### Task prompt
Transcribe the listing in full, excluding any pictures.

### Data excerpt
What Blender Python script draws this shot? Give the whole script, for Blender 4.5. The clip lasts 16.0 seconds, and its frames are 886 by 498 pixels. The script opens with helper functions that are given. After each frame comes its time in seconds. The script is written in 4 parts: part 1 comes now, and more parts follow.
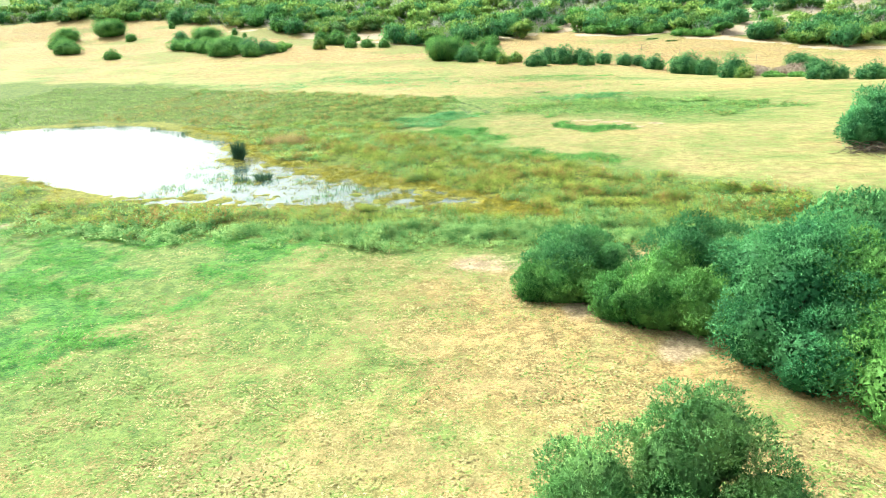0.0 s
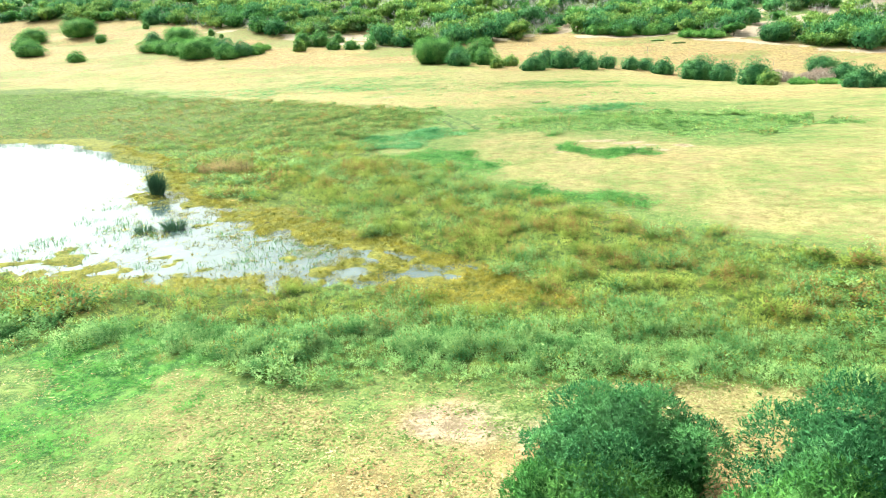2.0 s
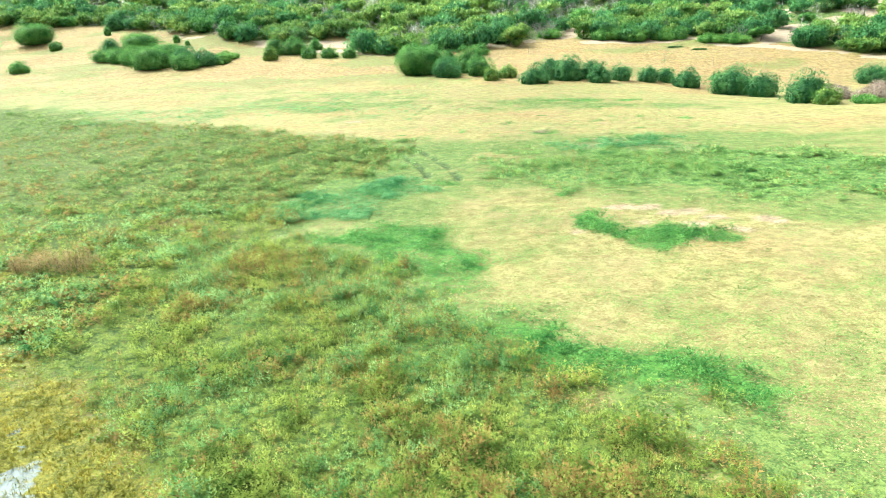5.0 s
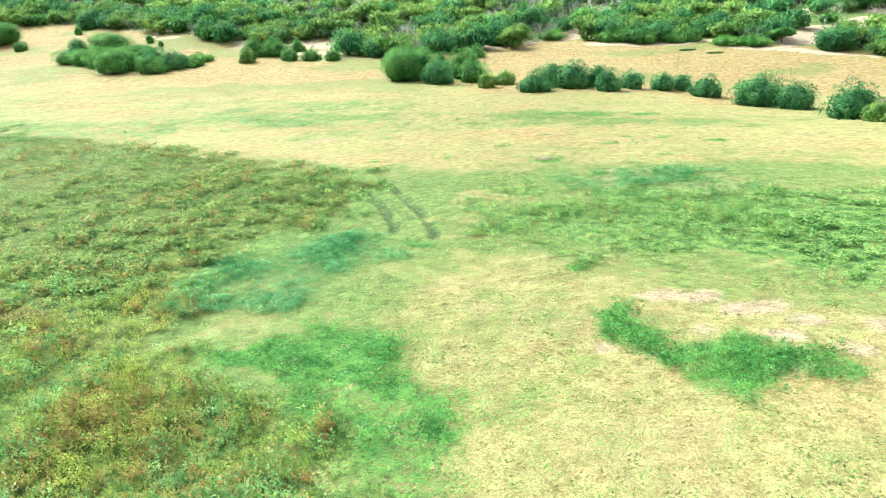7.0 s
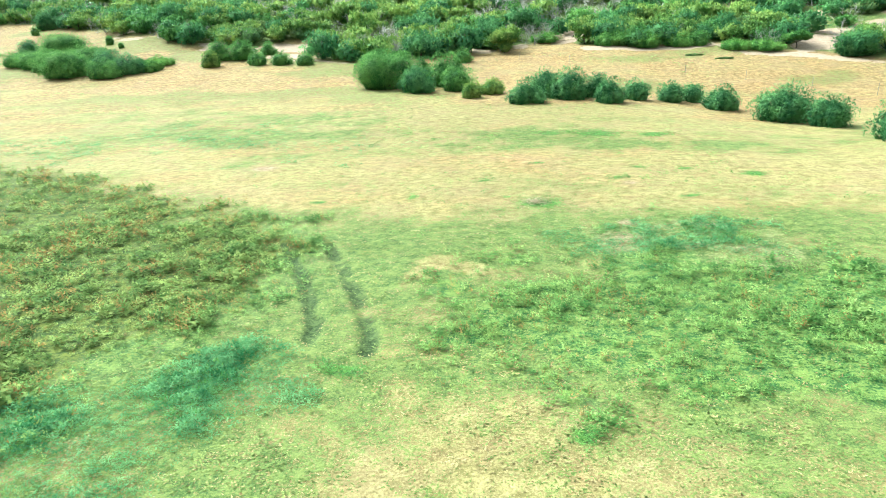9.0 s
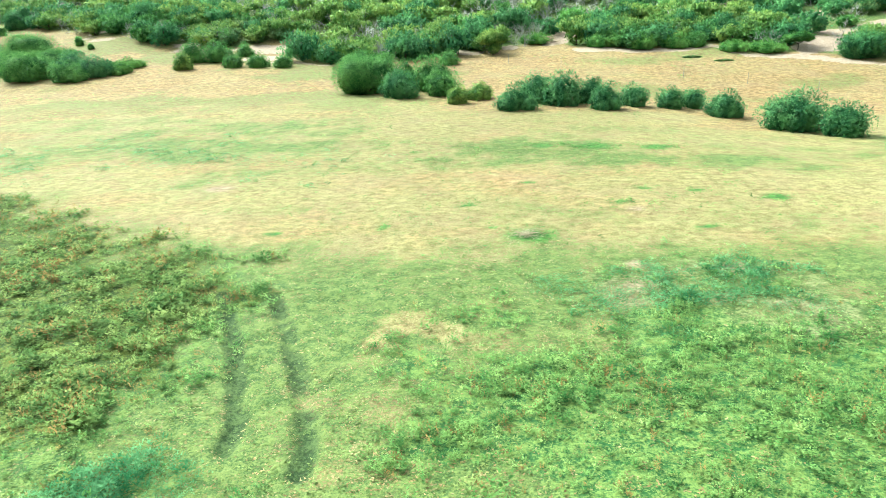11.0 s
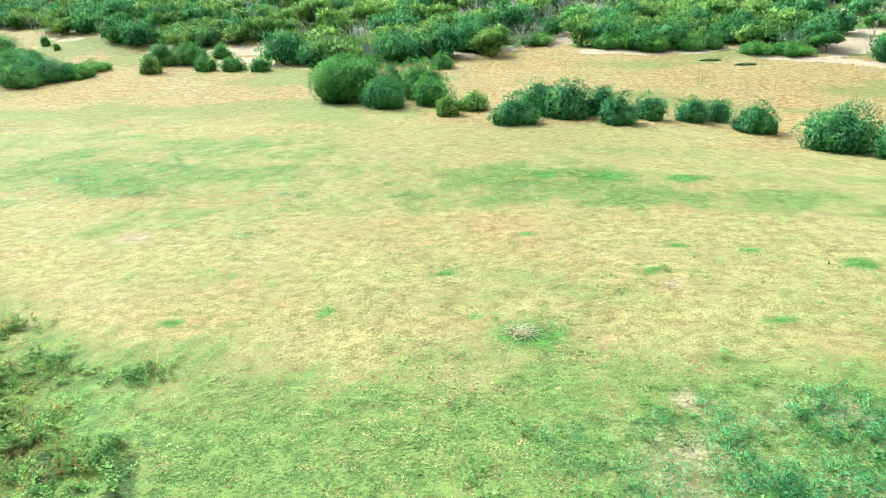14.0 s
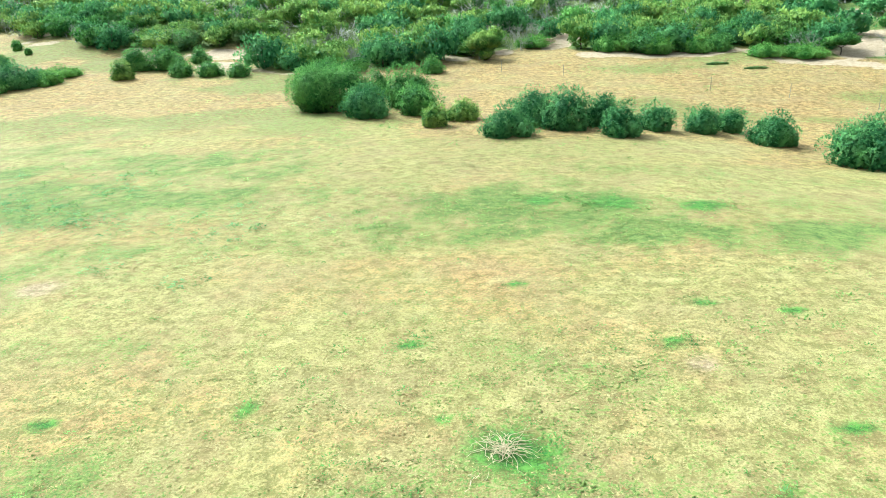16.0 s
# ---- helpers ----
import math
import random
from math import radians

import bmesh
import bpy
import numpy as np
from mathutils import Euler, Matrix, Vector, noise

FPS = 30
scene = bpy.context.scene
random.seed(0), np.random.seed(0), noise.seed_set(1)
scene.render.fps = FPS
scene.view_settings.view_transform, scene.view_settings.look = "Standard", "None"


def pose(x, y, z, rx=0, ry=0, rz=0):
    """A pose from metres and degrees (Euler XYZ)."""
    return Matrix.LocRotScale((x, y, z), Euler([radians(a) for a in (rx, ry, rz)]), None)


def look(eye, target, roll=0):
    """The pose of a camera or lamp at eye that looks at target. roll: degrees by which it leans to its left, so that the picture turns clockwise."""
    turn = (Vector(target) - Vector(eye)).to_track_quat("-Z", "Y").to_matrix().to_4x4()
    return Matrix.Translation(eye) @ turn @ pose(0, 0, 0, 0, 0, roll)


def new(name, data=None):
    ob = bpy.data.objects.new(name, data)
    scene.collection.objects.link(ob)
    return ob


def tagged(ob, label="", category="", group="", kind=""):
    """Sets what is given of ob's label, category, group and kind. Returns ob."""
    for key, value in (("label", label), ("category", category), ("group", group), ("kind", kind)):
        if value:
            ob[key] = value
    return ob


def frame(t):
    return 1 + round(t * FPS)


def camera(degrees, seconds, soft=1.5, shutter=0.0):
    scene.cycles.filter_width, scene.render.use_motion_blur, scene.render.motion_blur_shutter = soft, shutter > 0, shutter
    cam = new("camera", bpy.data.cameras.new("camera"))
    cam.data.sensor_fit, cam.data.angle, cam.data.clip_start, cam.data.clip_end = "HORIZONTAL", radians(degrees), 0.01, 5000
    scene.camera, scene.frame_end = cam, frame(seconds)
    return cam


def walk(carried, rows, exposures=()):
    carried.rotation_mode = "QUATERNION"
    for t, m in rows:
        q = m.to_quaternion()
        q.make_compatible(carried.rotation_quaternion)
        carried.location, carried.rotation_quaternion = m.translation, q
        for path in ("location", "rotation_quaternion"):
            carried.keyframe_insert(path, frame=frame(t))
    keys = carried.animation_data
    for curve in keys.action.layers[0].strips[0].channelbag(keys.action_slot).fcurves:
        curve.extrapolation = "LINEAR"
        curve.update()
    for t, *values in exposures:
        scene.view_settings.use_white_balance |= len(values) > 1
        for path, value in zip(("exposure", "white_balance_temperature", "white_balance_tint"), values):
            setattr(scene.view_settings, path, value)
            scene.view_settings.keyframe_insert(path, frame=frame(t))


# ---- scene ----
import collections

cam = camera(65, 16.0, soft=0.6)
walk(cam, [
    (0.0, look((0.483, 2.692, 9.127), (-6.560, 49.581, -6.740), -2.72)),
    (0.5, look((0.489, 5.576, 9.048), (-6.416, 52.503, -6.767), -2.58)),
    (1.0, look((0.487, 8.441, 8.999), (-6.354, 55.377, -6.819), -2.51)),
    (1.5, look((0.265, 11.400, 8.902), (-6.516, 58.327, -6.970), -2.48)),
    (2.0, look((0.112, 14.158, 8.822), (-6.631, 61.109, -6.992), -2.64)),
    (2.5, look((0.051, 16.993, 8.866), (-6.683, 63.941, -6.963), -2.58)),
    (3.0, look((0.133, 19.876, 8.862), (-6.617, 66.856, -6.863), -2.66)),
    (3.5, look((0.121, 22.799, 8.868), (-6.631, 69.800, -6.793), -2.72)),
    (4.0, look((0.001, 25.711, 8.801), (-6.735, 72.722, -6.838), -2.71)),
    (4.2, look((-0.046, 26.976, 8.744), (-6.793, 74.010, -6.821), -2.73)),
    (6.3, look((-0.355, 38.501, 9.008), (-7.083, 85.498, -6.679), -2.98)),
    (6.5, look((-0.374, 39.637, 8.940), (-7.082, 86.650, -6.706), -2.79)),
    (7.0, look((-0.365, 42.468, 8.937), (-7.041, 89.473, -6.748), -2.71)),
    (7.5, look((-0.388, 45.245, 9.007), (-6.964, 92.258, -6.694), -2.68)),
    (8.0, look((-0.379, 48.023, 8.969), (-6.883, 95.047, -6.730), -2.64)),
    (8.5, look((-0.294, 50.795, 8.961), (-6.707, 97.845, -6.696), -2.67)),
    (9.0, look((-0.178, 53.485, 8.853), (-6.371, 100.571, -6.786), -2.48)),
    (9.2, look((-0.043, 54.032, 8.748), (-6.383, 101.147, -6.742), -2.83)),
    (11.3, look((-0.155, 60.035, 8.943), (-5.656, 107.167, -6.814), -2.40)),
    (11.5, look((0.048, 60.729, 9.017), (-5.730, 107.804, -6.809), -2.42)),
    (12.0, look((0.052, 62.251, 9.055), (-5.696, 109.321, -6.801), -2.42)),
    (12.5, look((0.075, 63.811, 9.016), (-5.679, 110.903, -6.771), -2.57)),
    (13.0, look((0.033, 65.347, 9.027), (-5.673, 112.434, -6.792), -2.50)),
    (13.5, look((0.001, 66.931, 9.034), (-5.621, 114.016, -6.823), -2.41)),
    (14.0, look((0.077, 68.440, 9.086), (-5.551, 115.520, -6.781), -2.38)),
    (14.5, look((0.158, 69.912, 9.122), (-5.377, 116.999, -6.757), -2.31)),
    (15.0, look((0.263, 71.437, 9.072), (-5.266, 118.543, -6.755), -2.43)),
    (15.5, look((0.388, 72.926, 9.046), (-5.187, 120.042, -6.733), -2.54)),
    (16.0, look((0.500, 74.339, 9.056), (-5.092, 121.452, -6.726), -2.59)),
], exposures=[(0.0, 1.67, 6230, -6), (8.0, 1.59, 5800, -6), (16.0, 1.39, 5650, -11)])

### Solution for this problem
What Blender Python script draws this shot? Give the whole script, for Blender 4.5. The clip lasts 16.0 seconds, and its frames are 886 by 498 pixels. The script opens with helper functions that are given. After each frame comes its time in seconds. The script is written in 4 parts: part 1 comes now, and more parts follow.
0.0 s
2.0 s
5.0 s
7.0 s
9.0 s
11.0 s
14.0 s
16.0 s
# ---- helpers ----
import math
import random
from math import radians

import bmesh
import bpy
import numpy as np
from mathutils import Euler, Matrix, Vector, noise

FPS = 30
scene = bpy.context.scene
random.seed(0), np.random.seed(0), noise.seed_set(1)
scene.render.fps = FPS
scene.view_settings.view_transform, scene.view_settings.look = "Standard", "None"


def pose(x, y, z, rx=0, ry=0, rz=0):
    """A pose from metres and degrees (Euler XYZ)."""
    return Matrix.LocRotScale((x, y, z), Euler([radians(a) for a in (rx, ry, rz)]), None)


def look(eye, target, roll=0):
    """The pose of a camera or lamp at eye that looks at target. roll: degrees by which it leans to its left, so that the picture turns clockwise."""
    turn = (Vector(target) - Vector(eye)).to_track_quat("-Z", "Y").to_matrix().to_4x4()
    return Matrix.Translation(eye) @ turn @ pose(0, 0, 0, 0, 0, roll)


def new(name, data=None):
    ob = bpy.data.objects.new(name, data)
    scene.collection.objects.link(ob)
    return ob


def tagged(ob, label="", category="", group="", kind=""):
    """Sets what is given of ob's label, category, group and kind. Returns ob."""
    for key, value in (("label", label), ("category", category), ("group", group), ("kind", kind)):
        if value:
            ob[key] = value
    return ob


def frame(t):
    return 1 + round(t * FPS)


def camera(degrees, seconds, soft=1.5, shutter=0.0):
    scene.cycles.filter_width, scene.render.use_motion_blur, scene.render.motion_blur_shutter = soft, shutter > 0, shutter
    cam = new("camera", bpy.data.cameras.new("camera"))
    cam.data.sensor_fit, cam.data.angle, cam.data.clip_start, cam.data.clip_end = "HORIZONTAL", radians(degrees), 0.01, 5000
    scene.camera, scene.frame_end = cam, frame(seconds)
    return cam


def walk(carried, rows, exposures=()):
    carried.rotation_mode = "QUATERNION"
    for t, m in rows:
        q = m.to_quaternion()
        q.make_compatible(carried.rotation_quaternion)
        carried.location, carried.rotation_quaternion = m.translation, q
        for path in ("location", "rotation_quaternion"):
            carried.keyframe_insert(path, frame=frame(t))
    keys = carried.animation_data
    for curve in keys.action.layers[0].strips[0].channelbag(keys.action_slot).fcurves:
        curve.extrapolation = "LINEAR"
        curve.update()
    for t, *values in exposures:
        scene.view_settings.use_white_balance |= len(values) > 1
        for path, value in zip(("exposure", "white_balance_temperature", "white_balance_tint"), values):
            setattr(scene.view_settings, path, value)
            scene.view_settings.keyframe_insert(path, frame=frame(t))


# ---- scene ----
import collections

cam = camera(65, 16.0, soft=0.6)
walk(cam, [
    (0.0, look((0.483, 2.692, 9.127), (-6.560, 49.581, -6.740), -2.72)),
    (0.5, look((0.489, 5.576, 9.048), (-6.416, 52.503, -6.767), -2.58)),
    (1.0, look((0.487, 8.441, 8.999), (-6.354, 55.377, -6.819), -2.51)),
    (1.5, look((0.265, 11.400, 8.902), (-6.516, 58.327, -6.970), -2.48)),
    (2.0, look((0.112, 14.158, 8.822), (-6.631, 61.109, -6.992), -2.64)),
    (2.5, look((0.051, 16.993, 8.866), (-6.683, 63.941, -6.963), -2.58)),
    (3.0, look((0.133, 19.876, 8.862), (-6.617, 66.856, -6.863), -2.66)),
    (3.5, look((0.121, 22.799, 8.868), (-6.631, 69.800, -6.793), -2.72)),
    (4.0, look((0.001, 25.711, 8.801), (-6.735, 72.722, -6.838), -2.71)),
    (4.2, look((-0.046, 26.976, 8.744), (-6.793, 74.010, -6.821), -2.73)),
    (6.3, look((-0.355, 38.501, 9.008), (-7.083, 85.498, -6.679), -2.98)),
    (6.5, look((-0.374, 39.637, 8.940), (-7.082, 86.650, -6.706), -2.79)),
    (7.0, look((-0.365, 42.468, 8.937), (-7.041, 89.473, -6.748), -2.71)),
    (7.5, look((-0.388, 45.245, 9.007), (-6.964, 92.258, -6.694), -2.68)),
    (8.0, look((-0.379, 48.023, 8.969), (-6.883, 95.047, -6.730), -2.64)),
    (8.5, look((-0.294, 50.795, 8.961), (-6.707, 97.845, -6.696), -2.67)),
    (9.0, look((-0.178, 53.485, 8.853), (-6.371, 100.571, -6.786), -2.48)),
    (9.2, look((-0.043, 54.032, 8.748), (-6.383, 101.147, -6.742), -2.83)),
    (11.3, look((-0.155, 60.035, 8.943), (-5.656, 107.167, -6.814), -2.40)),
    (11.5, look((0.048, 60.729, 9.017), (-5.730, 107.804, -6.809), -2.42)),
    (12.0, look((0.052, 62.251, 9.055), (-5.696, 109.321, -6.801), -2.42)),
    (12.5, look((0.075, 63.811, 9.016), (-5.679, 110.903, -6.771), -2.57)),
    (13.0, look((0.033, 65.347, 9.027), (-5.673, 112.434, -6.792), -2.50)),
    (13.5, look((0.001, 66.931, 9.034), (-5.621, 114.016, -6.823), -2.41)),
    (14.0, look((0.077, 68.440, 9.086), (-5.551, 115.520, -6.781), -2.38)),
    (14.5, look((0.158, 69.912, 9.122), (-5.377, 116.999, -6.757), -2.31)),
    (15.0, look((0.263, 71.437, 9.072), (-5.266, 118.543, -6.755), -2.43)),
    (15.5, look((0.388, 72.926, 9.046), (-5.187, 120.042, -6.733), -2.54)),
    (16.0, look((0.500, 74.339, 9.056), (-5.092, 121.452, -6.726), -2.59)),
], exposures=[(0.0, 1.67, 6230, -6), (8.0, 1.59, 5800, -6), (16.0, 1.39, 5650, -11)])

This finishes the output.